* [Source material]:
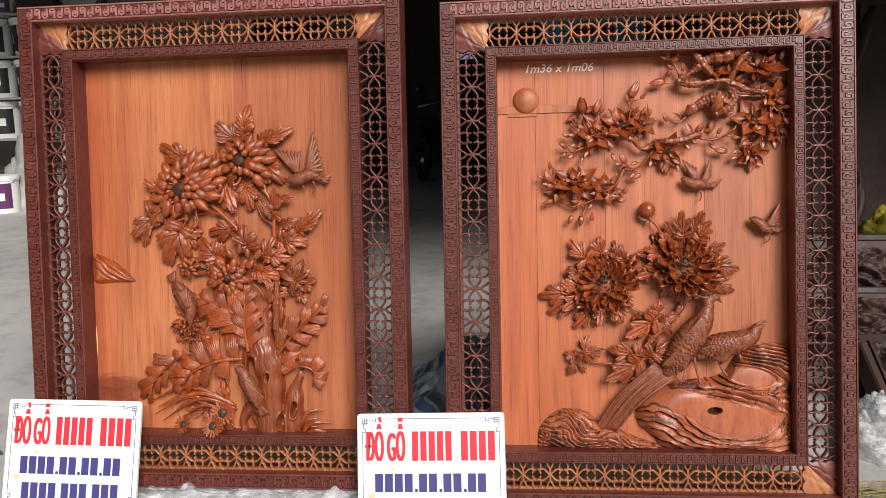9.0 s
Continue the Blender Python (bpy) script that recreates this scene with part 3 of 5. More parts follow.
def stem(panel, pts, r0, r1=None, name="stem", lumpy=0.0, n=9):
    """A branch through (u, v, w) points, tapering from r0 to r1."""
    g = Geo()
    big = r0 > 0.0060
    line = curve(pts, 14 if big else 7)
    n = 28 if big else n
    r1 = r0 if r1 is None else r1
    k = len(line) - 1
    rad = [lerp(r0, r1, i / k) * (1 + 1.2 * lumpy * noise.noise(p * 55) + 0.35 * lumpy * math.sin(i * 2.1)) for i, p in enumerate(line)]
    g.tube(line, rad, n)
    if big:
        for i, v in enumerate(g.v):
            c = line[min(k, i // n)]
            d = Vector(v) - c
            a = 2 * math.pi * (i % n) / n
            knot = noise.noise(Vector((math.cos(a) * 2, math.sin(a) * 2, i // n * 0.22)) + c * 3)
            g.v[i] = tuple(c + d * (1 + 0.45 * knot + 0.20 * abs(math.sin(4 * a + 4 * knot + 0.1 * (i // n)))))
    return put(name, g, W_TRUNK if big else W_CARVE, panel)


W_TRUNK = wood("stump_wood", (0.10, 0.018, 0.005), (0.205, 0.044, 0.012), (0.32, 0.085, 0.026), (70, 7, 70), 0.36, 0.3, 0.1, 0.0015)


def bud_at(panel, a, b, w=0.025, n=3):
    """A closed bud of a few lapping scales on the end of a twig."""
    g = Geo()
    d = Vector((b[0] - a[0], b[1] - a[1], 0.006)) * 1.15
    d *= max(1.0, 0.022 / d.length)
    p = Vector((a[0], a[1], w))
    side = d.cross(Vector((0, 0, 1))) * 0.13
    for k in range(n):
        o = (k - (n - 1) / 2) / max(1, n - 1)
        line = curve([p, p + d * 0.45 + side * (1.5 * o), p + d * (1 - 0.25 * abs(o)) + side * (1.2 * o)], 5)
        m = len(line) - 1
        g.tube(line, [d.length * 0.17 * math.sin(math.pi * (0.14 + 0.86 * (i / m) ** 0.62)) + 0.0003 for i in range(m + 1)], 7, 0.8)
    return put("bud", g, W_CARVE, panel)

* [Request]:
Every line is to be duplicated exactly, though pictures stay out.

* [Task result]:
9.0 s
Continue the Blender Python (bpy) script that recreates this scene with part 3 of 5. More parts follow.
def stem(panel, pts, r0, r1=None, name="stem", lumpy=0.0, n=9):
    """A branch through (u, v, w) points, tapering from r0 to r1."""
    g = Geo()
    big = r0 > 0.0060
    line = curve(pts, 14 if big else 7)
    n = 28 if big else n
    r1 = r0 if r1 is None else r1
    k = len(line) - 1
    rad = [lerp(r0, r1, i / k) * (1 + 1.2 * lumpy * noise.noise(p * 55) + 0.35 * lumpy * math.sin(i * 2.1)) for i, p in enumerate(line)]
    g.tube(line, rad, n)
    if big:
        for i, v in enumerate(g.v):
            c = line[min(k, i // n)]
            d = Vector(v) - c
            a = 2 * math.pi * (i % n) / n
            knot = noise.noise(Vector((math.cos(a) * 2, math.sin(a) * 2, i // n * 0.22)) + c * 3)
            g.v[i] = tuple(c + d * (1 + 0.45 * knot + 0.20 * abs(math.sin(4 * a + 4 * knot + 0.1 * (i // n)))))
    return put(name, g, W_TRUNK if big else W_CARVE, panel)


W_TRUNK = wood("stump_wood", (0.10, 0.018, 0.005), (0.205, 0.044, 0.012), (0.32, 0.085, 0.026), (70, 7, 70), 0.36, 0.3, 0.1, 0.0015)


def bud_at(panel, a, b, w=0.025, n=3):
    """A closed bud of a few lapping scales on the end of a twig."""
    g = Geo()
    d = Vector((b[0] - a[0], b[1] - a[1], 0.006)) * 1.15
    d *= max(1.0, 0.022 / d.length)
    p = Vector((a[0], a[1], w))
    side = d.cross(Vector((0, 0, 1))) * 0.13
    for k in range(n):
        o = (k - (n - 1) / 2) / max(1, n - 1)
        line = curve([p, p + d * 0.45 + side * (1.5 * o), p + d * (1 - 0.25 * abs(o)) + side * (1.2 * o)], 5)
        m = len(line) - 1
        g.tube(line, [d.length * 0.17 * math.sin(math.pi * (0.14 + 0.86 * (i / m) ** 0.62)) + 0.0003 for i in range(m + 1)], 7, 0.8)
    return put("bud", g, W_CARVE, panel)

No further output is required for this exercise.